7ª. É portanto indesmentível que se alguma anormal demora houve na marcha processual ela ocorreu em sede de inquérito e não se ficou a dever a nada imputável ao arguido (nem isso é aventado pelo Ministério Público, tal seria a falta de adesão à verdade dos factos!).
8ª. Foi requerida a abertura de instrução, tendo esta sido encerrada, em tempo normal (art. 306º nº 1 do CPP), com a prolação de despacho de pronúncia em 20/12/2019.
9ª. A audiência de julgamento decorreu entre 23/09/2020 e 26/11/2020 e foi proferido acórdão final (condenatório) pelo Juízo Central Criminal da Comarca do Porto - Juiz 14 em 28/01/2021, volvidos apenas 4 meses sobre o início da audiência (duração até muito célere).

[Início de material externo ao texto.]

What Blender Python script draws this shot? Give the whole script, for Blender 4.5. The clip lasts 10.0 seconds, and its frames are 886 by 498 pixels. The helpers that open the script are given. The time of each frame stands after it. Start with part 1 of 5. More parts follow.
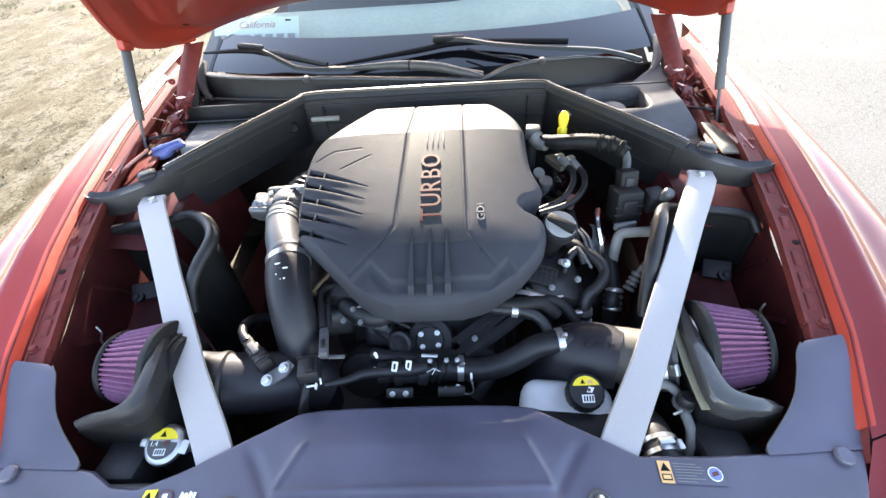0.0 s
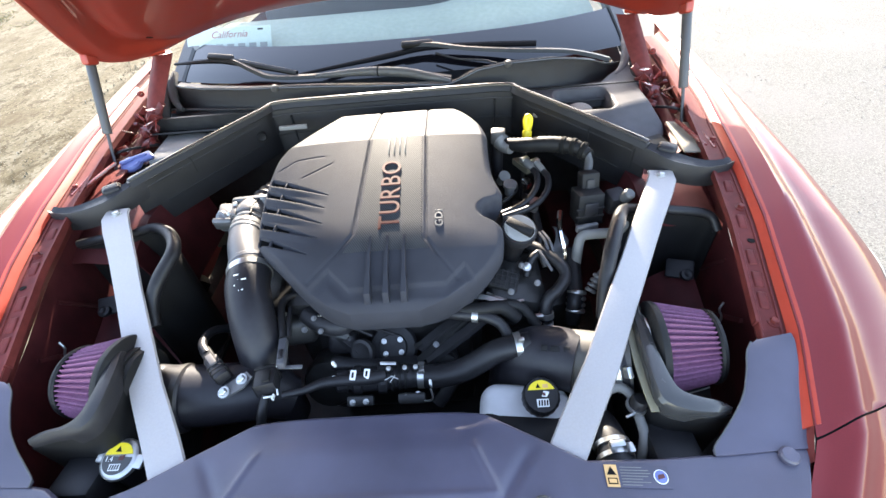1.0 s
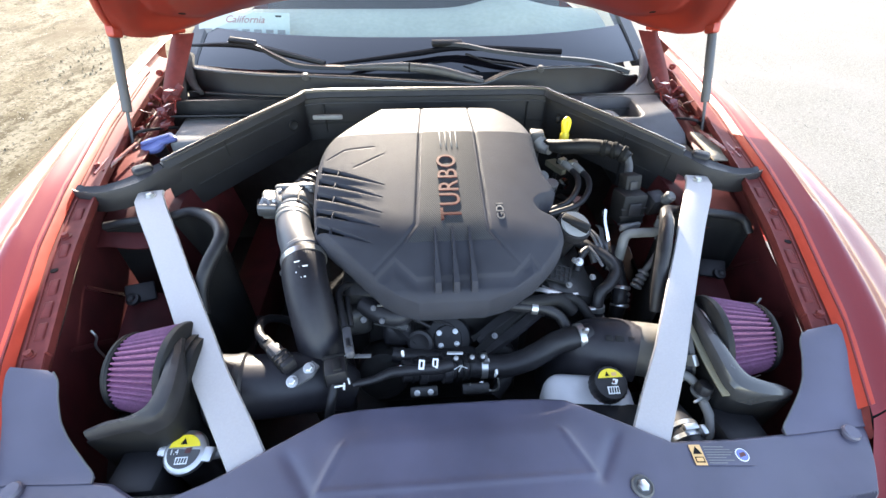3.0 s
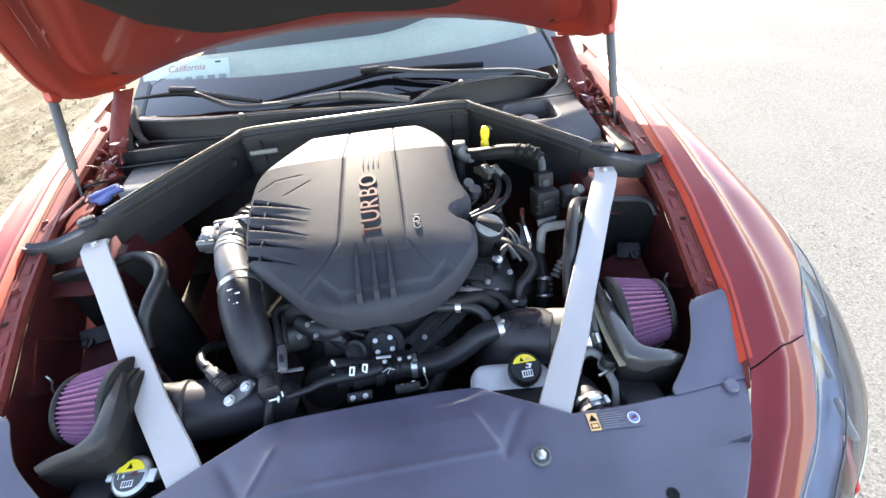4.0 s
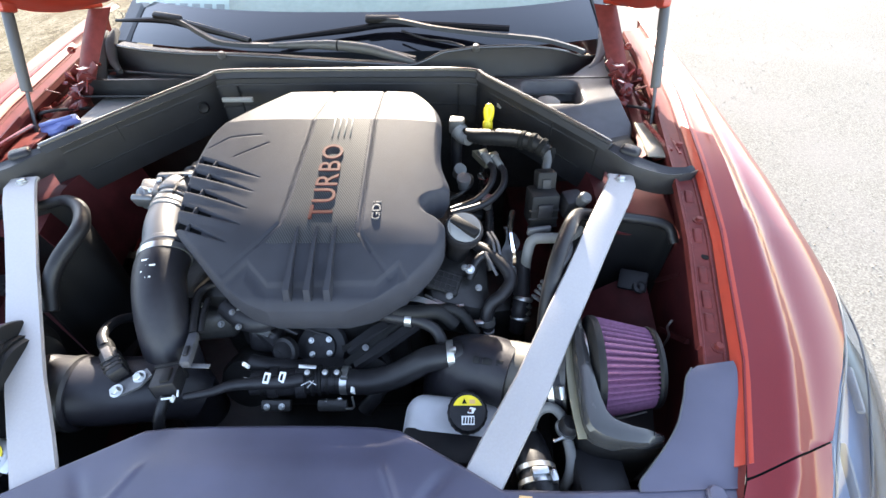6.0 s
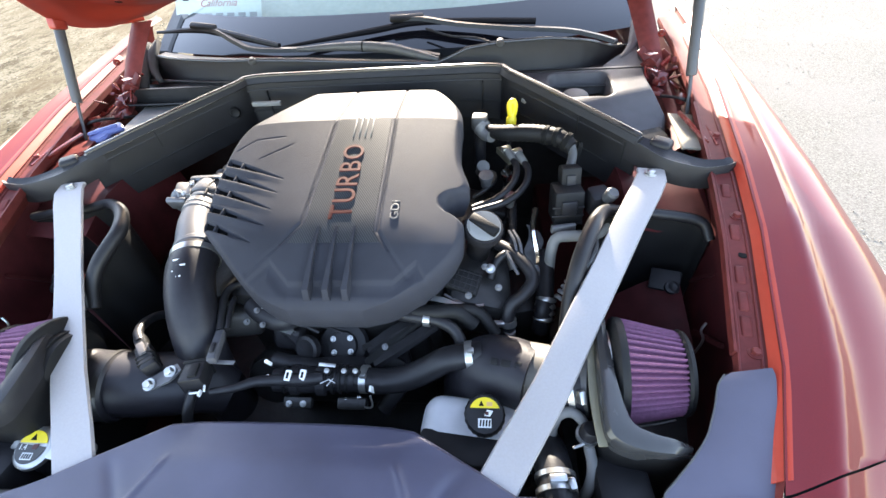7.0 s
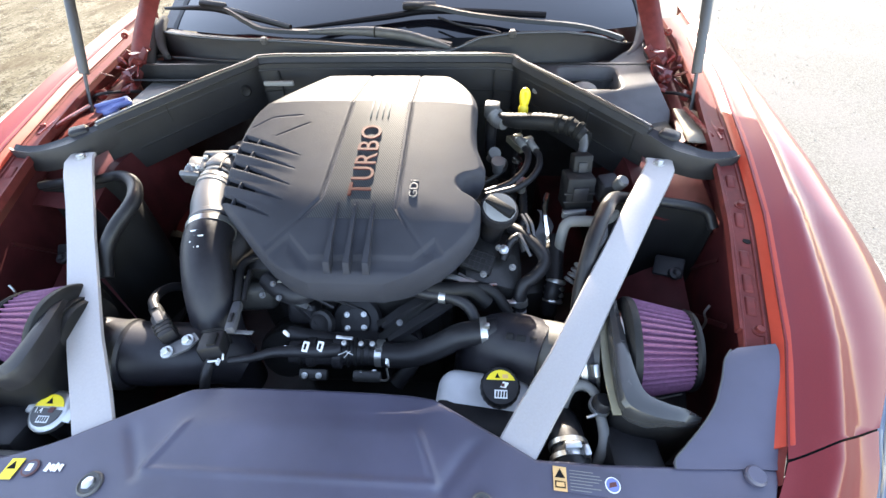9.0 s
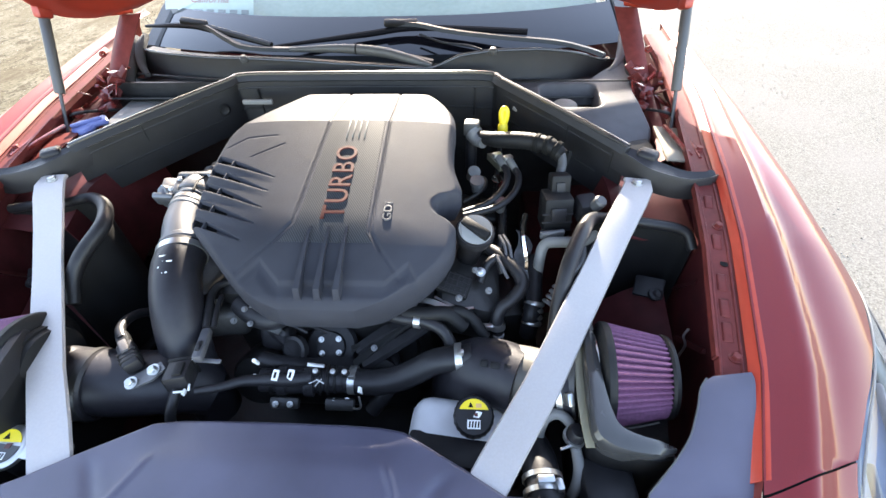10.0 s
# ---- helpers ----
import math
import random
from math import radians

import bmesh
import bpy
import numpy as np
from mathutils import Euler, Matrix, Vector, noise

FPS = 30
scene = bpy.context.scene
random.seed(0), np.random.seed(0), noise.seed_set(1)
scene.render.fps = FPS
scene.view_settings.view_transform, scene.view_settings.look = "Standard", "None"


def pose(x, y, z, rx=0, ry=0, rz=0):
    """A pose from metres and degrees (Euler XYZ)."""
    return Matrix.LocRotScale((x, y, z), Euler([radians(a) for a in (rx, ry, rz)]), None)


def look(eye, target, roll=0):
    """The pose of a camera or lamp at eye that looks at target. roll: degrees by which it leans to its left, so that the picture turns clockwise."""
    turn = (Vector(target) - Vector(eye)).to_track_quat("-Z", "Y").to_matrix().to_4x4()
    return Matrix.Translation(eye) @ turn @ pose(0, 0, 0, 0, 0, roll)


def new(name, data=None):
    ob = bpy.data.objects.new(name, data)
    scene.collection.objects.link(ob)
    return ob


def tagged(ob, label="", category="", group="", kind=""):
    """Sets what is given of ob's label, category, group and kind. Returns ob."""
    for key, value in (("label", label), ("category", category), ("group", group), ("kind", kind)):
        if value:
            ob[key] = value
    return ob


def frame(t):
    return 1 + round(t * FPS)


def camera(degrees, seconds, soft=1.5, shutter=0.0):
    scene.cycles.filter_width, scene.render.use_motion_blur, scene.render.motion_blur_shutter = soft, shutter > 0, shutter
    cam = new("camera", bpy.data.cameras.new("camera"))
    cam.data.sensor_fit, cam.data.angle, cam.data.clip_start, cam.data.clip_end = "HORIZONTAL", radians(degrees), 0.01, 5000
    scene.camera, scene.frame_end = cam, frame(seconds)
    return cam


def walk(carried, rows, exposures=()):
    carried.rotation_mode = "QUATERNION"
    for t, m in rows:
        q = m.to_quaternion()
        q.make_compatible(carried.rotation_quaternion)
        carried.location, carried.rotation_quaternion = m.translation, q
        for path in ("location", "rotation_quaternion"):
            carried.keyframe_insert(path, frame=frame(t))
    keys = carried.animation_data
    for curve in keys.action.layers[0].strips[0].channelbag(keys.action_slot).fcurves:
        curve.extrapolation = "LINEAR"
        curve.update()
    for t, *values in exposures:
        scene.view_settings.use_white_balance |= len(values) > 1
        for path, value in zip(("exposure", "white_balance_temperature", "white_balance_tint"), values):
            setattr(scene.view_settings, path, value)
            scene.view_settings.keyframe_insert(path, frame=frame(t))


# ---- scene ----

10ª. Foi interposto recurso para o Tribunal da Relação do Porto, que, em 21/12/2021, proferiu acórdão (em tempo igualmente rápido) julgando parcialmente procedente o recurso interposto, reduzindo a pena única aplicada ao arguido, além de, por causa de uma nulidade cometida pela 1ª Instância, mandar baixar os autos à 1ª Instância para julgamento da matéria civil (118 artigos do pedido de indemnização civil, com grande sobreposição temática relativamente à matéria penal).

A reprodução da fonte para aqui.